Mistakes to Avoid During Aeration

Mistake 1: Aerating Wet or Soggy Soil

This turns good soil into mud and ends up compacting it even more. A simple test is to walk across the soil — if your footprint fades quickly, it’s ready. If it leaves a deep mark, wait a day or two.

Mistake 2: Excessive Aeration

It’s tempting to think that more is better, but aerating too often can disturb beneficial organisms and root systems. Light aeration every few weeks is far less effective than a thorough one once or twice a year.

Mistake 3: Ignoring Aftercare

Aeration is not a magic wand — it creates the potential for healthier soil, but follow-up care is what brings the results. Feeding, watering, and monitoring the soil afterward are essential steps.

Mistake 4: Overlooking the Edges

Many gardeners aerate only the centers of their lawns or beds and ignore the borders. These edge zones are critical, especially in containers and raised beds where airflow and root expansion can be limited.

What If Aeration Doesn’t Work Right Away?

Sometimes, aeration won’t give instant results. That doesn’t mean you’ve failed. Soil health is a long game. Visible changes in plant vigor may take weeks or even a full season.

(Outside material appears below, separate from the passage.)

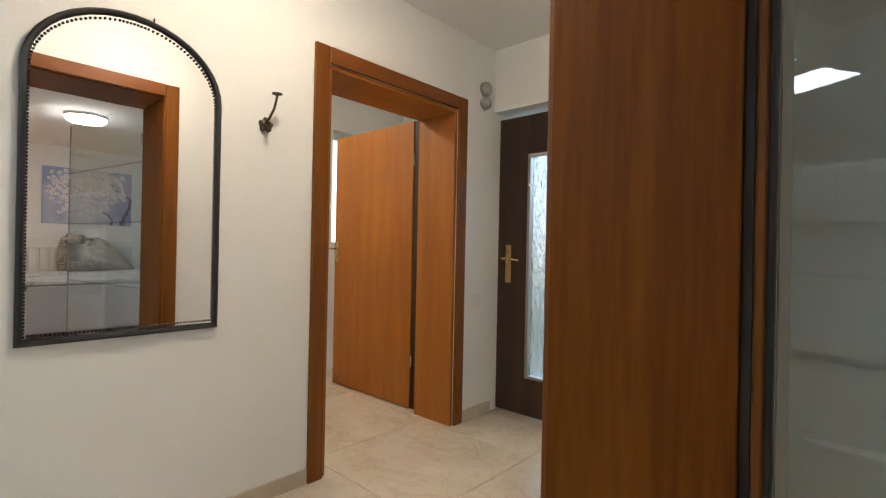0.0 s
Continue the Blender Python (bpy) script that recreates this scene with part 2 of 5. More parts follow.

Watch for signs like smoother water absorption, more earthworms near the surface, deeper roots, and greener, fuller leaves. If, after a season or two, you still see no change, your soil may need more specific attention — like pH testing or addressing nutrient deficiencies.

Wrapping Up: Your Soil is Living

It’s easy to see soil as just dirt. But when you begin aerating regularly and caring for it mindfully, you’ll notice the difference — not only in your plants but in the feel and structure of the soil itself.

These days, when I walk through my garden, I feel the spring and softness underfoot. It’s no longer hard and lifeless. It’s gentle and living. And it all began with a garden fork — and a little time.